• **Given instruction**
Starting at the first line of the listing below, retype each line up to and including the one that contains "slope(13.0)), rim=PLASTIC, tail_lens=SMOKED)". Leave pictures out.

>> start Input

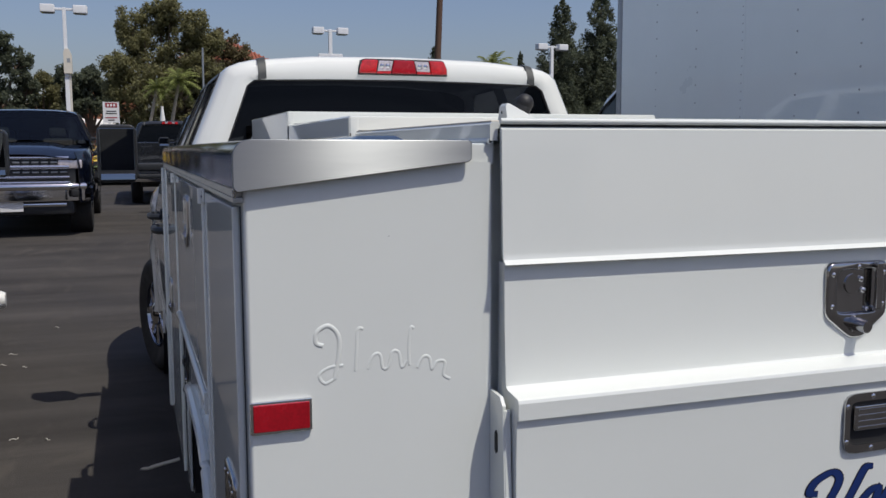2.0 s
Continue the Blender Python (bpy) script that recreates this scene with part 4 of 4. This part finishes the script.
# ---------------------------------------------------------------- parked vehicles
pickup("dusty white dual-wheel pickup parked on the asphalt", OFFWHITE, pose(-3.215, 1.33, 0), dually=True, tow=True, tail_lens=OFFWHITE)
y = 19.0
pickup("navy pickup with a chrome grille and bumper", NAVY, pose(-0.66, y, slope(13.4), 0, 0, 180), mirror=CHROME)
pickup("black pickup seen from its tailgate", BLACKPAINT, pose(-0.13, 20.0, slope(20.0)), rim=PLASTIC)
pickup("graphite pickup beside a black one", GRAPHITE, pose(0.66, 13.0, slope(13.0)), rim=PLASTIC, tail_lens=SMOKED)


def low_car(label, paint, m, name="sports_car", scale_z=1.0):
    c = thing(name, label, "car", m=m)
    L, w = 4.7, 1.9
    ys = [0.0, 0.12, 0.6, 1.1, 1.7, 2.4, 3.0, 3.5, 4.2, 4.6, 4.7]
    hood = [0.72, 0.92, 1.0, 1.02, 1.0, 0.98, 0.97, 0.95, 0.86, 0.76, 0.6]
    roof = [0.72, 0.92, 1.0, 1.20, 1.34, 1.36, 1.28, 0.97, 0.86, 0.76, 0.6]
    rows = []
    for y_, h, r in zip(ys, hood, roof):
        e = 0.10 if y_ in (0.0, 4.7) else 0.0
        half = [(0.06 + e, 0.25), (0.0 + e, 0.5), (0.03 + e, h - 0.12), (0.12 + e, h), (0.30 + e, max(h + 0.01, r - 0.03)), (w / 2, r + 0.01)]
        row = [(x, y_, z * scale_z) for x, z in half]
        row += [(w - x, y, z) for x, y, z in reversed(row[:-1])]
        rows.append(row)
    glassy = lambda i, j: 2 <= i <= 6 and j in (3, 6)
    part("body", solid(sheet(rows, skip=glassy), 0.01), paint, c)
    for j in (3, 6):
        bm = sheet([[rows[i][j], rows[i][j + 1]] for i in range(2, 8)])
        part("side_window", bm, TINT, c).visible_shadow = False
    for y_ in (0.85, 3.75):
        for s in (0, 1):
            build_wheel(c, 0.03 if s == 0 else w - 0.03, y_, s, PLASTIC, r=0.40)
    for s in (0, 1):
        x = 0.2 if s == 0 else w - 0.6
        part("tail_light", new_box((x, -0.01, 0.66 * scale_z), (x + 0.4, 0.03, 0.78 * scale_z), 0.02), DARK, c)
    part("rear_bumper", new_box((0.15, -0.03, 0.25), (w - 0.15, 0.02, 0.44), 0.02), PLASTIC, c)
    if name == "sports_car":
        part("tail_panel", new_box((0.14, -0.028, 0.64), (w - 0.14, 0.03, 0.80), 0.02), BLACK, c, "black tail panel")
        part("spoiler", new_box((0.18, 0.02, 0.965), (w - 0.18, 0.26, 1.0), 0.012), paint, c)
        part("rear_window", prism([(0.62, 1.015), (1.22, 1.275), (1.24, 1.25), (0.64, 0.99)], "x", 0.36, w - 0.36), TINT, c, "dark rear window")
        part("underbody", new_box((0.2, 0.2, 0.15), (w - 0.2, 4.4, 0.5)), DARK, c)
    return c


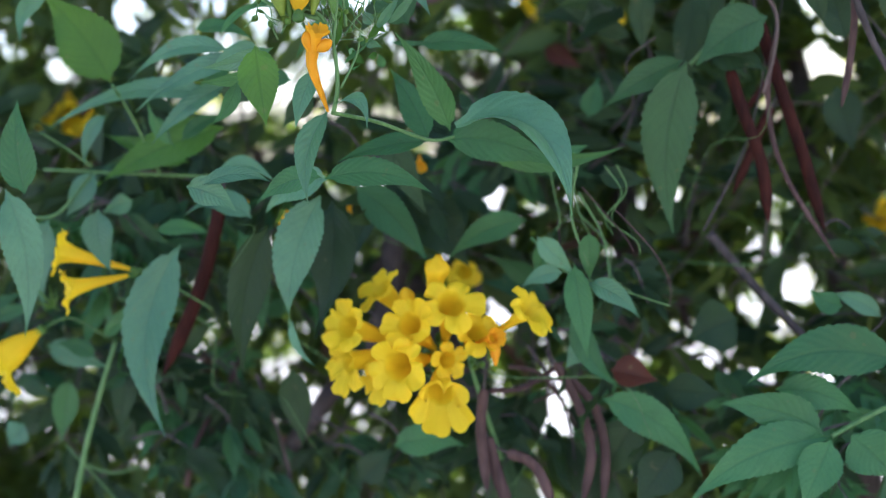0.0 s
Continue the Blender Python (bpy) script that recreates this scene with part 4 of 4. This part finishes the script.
# ---------------- branches ----------------
branch([(-0.075, 0.300, 1.812), (-0.037, 0.300, 1.780), (0.023, 0.300, 1.737), (0.074, 0.300, 1.705), (0.175, 0.300, 1.663), (0.256, 0.320, 1.622)], 0.0102, 0.0079)
branch([(-0.017, 0.330, 1.629), (-0.004, 0.330, 1.672), (0.021, 0.340, 1.727), (0.056, 0.340, 1.763)], 0.0123, 0.0085, seed=2)
branch([(0.055, 0.340, 1.762), (0.096, 0.340, 1.750), (0.135, 0.340, 1.735), (0.176, 0.350, 1.726)], 0.0071, 0.0052, seed=3)
branch([(0.115, 0.340, 1.708), (0.134, 0.340, 1.725), (0.184, 0.350, 1.733)], 0.0062, 0.0043, seed=4)
branch([(-0.277, 0.440, 1.805), (-0.236, 0.420, 1.756), (-0.194, 0.420, 1.723), (-0.148, 0.420, 1.691), (-0.070, 0.420, 1.653), (0.023, 0.450, 1.666)], 0.0061, 0.0066, TRUNK, "thin dark twig crossing behind the flowers", seed=5)
# fork and its two arms wear the bark colour paled for sky glare
branch([(-0.213, 0.720, 1.629), (-0.210, 0.720, 1.738), (-0.213, 0.720, 1.842)], 0.0138, 0.0106, HAZED, seed=6, label="forked stem, bark paled for the glare of the sky behind")
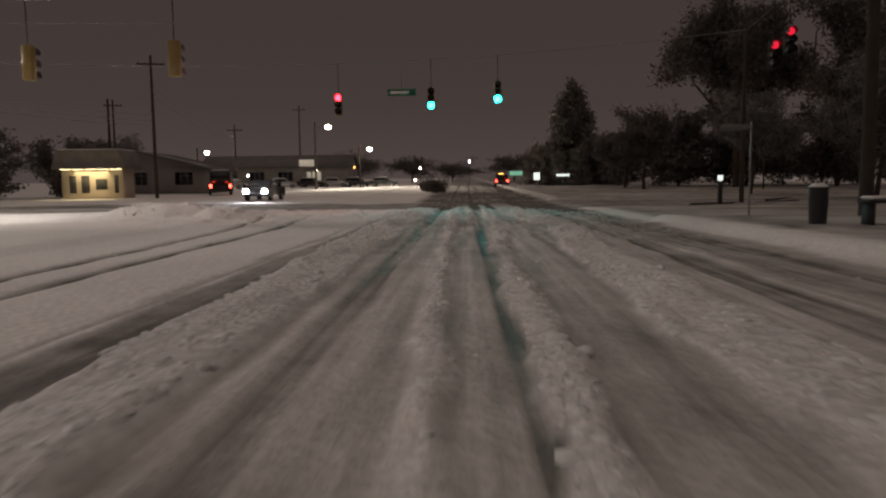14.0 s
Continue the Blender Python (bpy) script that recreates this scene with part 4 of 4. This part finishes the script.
LAMPED = "wooden utility pole carrying a bright street lamp on an arm"
street_lamp((-18.9, 31.0, 7.17), (-20.4, 33.5), 6000, LAMPED, aim=(-6, 26, 0))
street_lamp((3.25, 20.0, 6.3), (12.7, 19.45), 1150, "pole lamp reaching over the road on a long arm", radius=0.10, pole_mat=DARK_POLE)
street_lamp((14.25, 25.2, 6.75), (15.9, 25.6), 1150, "tall pole with a glaring white floodlight over the forecourt", E_LAMP_COOL, COOL, aim=(13, 27, 1), cone=150)
street_lamp((20.8, 53.6, 7.5), (21.9, 53.9), 260, "pole lamp beside the pale lit shop", E_LAMP)
street_lamp((-19.4, 92.7, 8.47), (-21.3, 97.5), 5600, LAMPED, pole_top=8.6, color=NEUTRAL, pole_mat=DARK_POLE, aim=(-15.5, 91.0, 0), cone=158)
street_lamp((-23.2, 125.9, 8.2), (-24.9, 125.9), 4000, LAMPED, pole_top=10.8, color=NEUTRAL, pole_mat=DARK_POLE, aim=(-23.2, 126.0, 0), cone=172)
street_lamp((-22.9, 161.3, 8.13), (-28.0, 161), 3200, LAMPED, pole_top=11.0, color=NEUTRAL, pole_mat=DARK_POLE, aim=(-22.9, 161.4, 0), cone=172)
street_lamp((-17.85, 229, 9.33), (-19.6, 229), 5000, LAMPED, aim=(-8, 224, 0))
street_lamp((-14.6, 245.6, 7.3), (-16.2, 245.6), 4000, LAMPED, aim=(-6, 240, 0))
street_lamp((-39.5, 243.2, 6.95), (-41, 243.2), 1500, LAMPED, aim=(-32, 236, 0))
street_lamp((26.2, 200, 6.8), (26.9, 200.4), 9, "short lamp post glowing orange among the trees", E_LAMP_ORANGE, (1.0, 0.5, 0.16), radius=0.08)


# ---- utility poles and cables ----
def utility_pole(x, y, top, label="weathered wooden utility pole with a crossarm", arm=True, lean=0.0, r=0.15):
    root = thing("utility_pole", (x, y, floor_z(x, y) - 0.1), 0, label, "pole", "utility poles")
    part("post", Mesh().tube([(0, 0, 0), (lean * 0.5, 0, top / 2), (lean, 0, top)], [r, r * 0.85, r * 0.65], 10), POLE, root)
    if arm:
        part("crossarm", Mesh().box((lean, 0, top - 0.7), (2.2, 0.11, 0.13), 0.2, 0.01), POLE, root)
        for k in (-0.95, -0.4, 0.4, 0.95):
            part("insulator", Mesh().tube([(lean + k, k * 0.2, top - 0.64), (lean + k, k * 0.2, top - 0.44)], [0.045, 0.03], 6), STEEL, root)
    return root


utility_pole(11.1, 69.2, 8.6, "weathered utility pole beside the office", False, r=0.12)
utility_pole(-18.7, 110.0, 7.9, "weathered utility pole beyond the hedge", False, r=0.13)
utility_pole(-25.6, 194.6, 11.8)
utility_pole(-43, 222, 11.5)
utility_pole(-29.5, 262, 14.5)
utility_pole(-34, 240, 9.5)
utility_pole(11.5, 158.0, 9.9, "weathered span wire pole at the crossing", False, r=0.2)
utility_pole(14.8, 175.0, 9.3, "weathered span wire pole at the crossing", False, r=0.13)
utility_pole(-32.0, 174.46, 9.2, "weathered span wire pole across the crossing", False)
utility_pole(-34.0, 203.5, 9.4, "weathered utility pole behind the kiosk", False)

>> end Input

• **Written solution**
2.0 s
Continue the Blender Python (bpy) script that recreates this scene with part 4 of 4. This part finishes the script.
# ---------------------------------------------------------------- parked vehicles
pickup("dusty white dual-wheel pickup parked on the asphalt", OFFWHITE, pose(-3.215, 1.33, 0), dually=True, tow=True, tail_lens=OFFWHITE)
y = 19.0
pickup("navy pickup with a chrome grille and bumper", NAVY, pose(-0.66, y, slope(13.4), 0, 0, 180), mirror=CHROME)
pickup("black pickup seen from its tailgate", BLACKPAINT, pose(-0.13, 20.0, slope(20.0)), rim=PLASTIC)
pickup("graphite pickup beside a black one", GRAPHITE, pose(0.66, 13.0, slope(13.0)), rim=PLASTIC, tail_lens=SMOKED)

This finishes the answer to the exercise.